Given this rather extensive – if contrarian – background, one needs being wary of reports of radicalization in Kashmir. As with the case in Arabian countries, where there is an absence of politics, any radicalization can only be attributed to the limitation of political space in Kashmir. The space for voicing their interpretation of Azadi is constricted, since the government has gone out of its way to ignore the subject.
Its so-called interlocutor certainly draws a salary, but on what count is a state secret. On taking over his assignment he had referred to one agenda area being radicalization of the youth. The social media networked youth, seen as more susceptible to radical discourse, are sufficiently disaffected from the Indian state – seen from their stone throwing propensity - to be fertile ground for such ideologies.
Such political neglect opens up space for radicalization as a political strategy of elements in Kashmir’s rebellion. Even separatists, who once took out a march after the episode of radicals’ sudden appearance of Srinagar’s historic Jamia Masjid, have implied as much, arguing that the territorial and political problem appears to be headed southwards into radical hands. This may be tactical, to stampede the state into taking them seriously as a preventive measure. This downgrading of the radicalization thesis is not denial – as the doyen of South Asian international relations scholars Mohammad Ayoob woud have it in his column in The Hindu - as much as putting it in perspective.
That said, the potential for radicalization needs addressing. This cannot be in the form the state has adopted, such as in the recent banning of the Jamaat i Islami.
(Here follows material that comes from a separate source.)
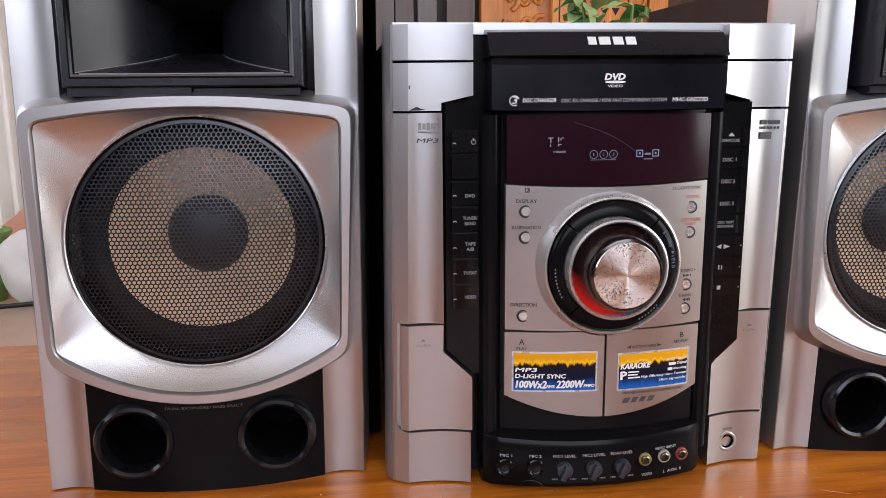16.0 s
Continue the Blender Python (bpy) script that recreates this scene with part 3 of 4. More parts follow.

The action misses the difference between orthodoxy and radicalism. There is also no call for suppression in the form of the custodial killing by torture of a Jamaat linked school teacher. Further, there is sufficient experience in south Indian police forces for methods of prevention and de-radicalisation that can be tapped for best practice. An early decision on the lead agency can preempt turf battles since other security agencies may elbow in on the action on the latest buzzword. Kashmir police is the best bet. It can create a special cell to take this head on. The army and the Rashtriya Rifles have their military task cut out and need not expand into this operational area to legitimise their continued presence in civilian spaces in Kashmir.
There is no escaping the fact that bringing back politics is the only recourse, prevention being better than cure. The radical threat has been elevated since it helped the government to keep off interfacing politically with the Kashmir issue. It legitimised the hardline in Kashmir. It helped the ruling party gain votes in the cow dust belt for being strong on security. The radicalization gimmick helped India interface supportively with Gulf regimes, enabling the prime minister to nab the highest national honour from both the Saudis and the UAE. Consequently, the purposes having been met, the radicalization line and the hardline can be abandoned by Modi if returned to power. If another government, it must upturn the Kashmir legacy of its predecessor and watch the threat of radicalization vanish in a puff.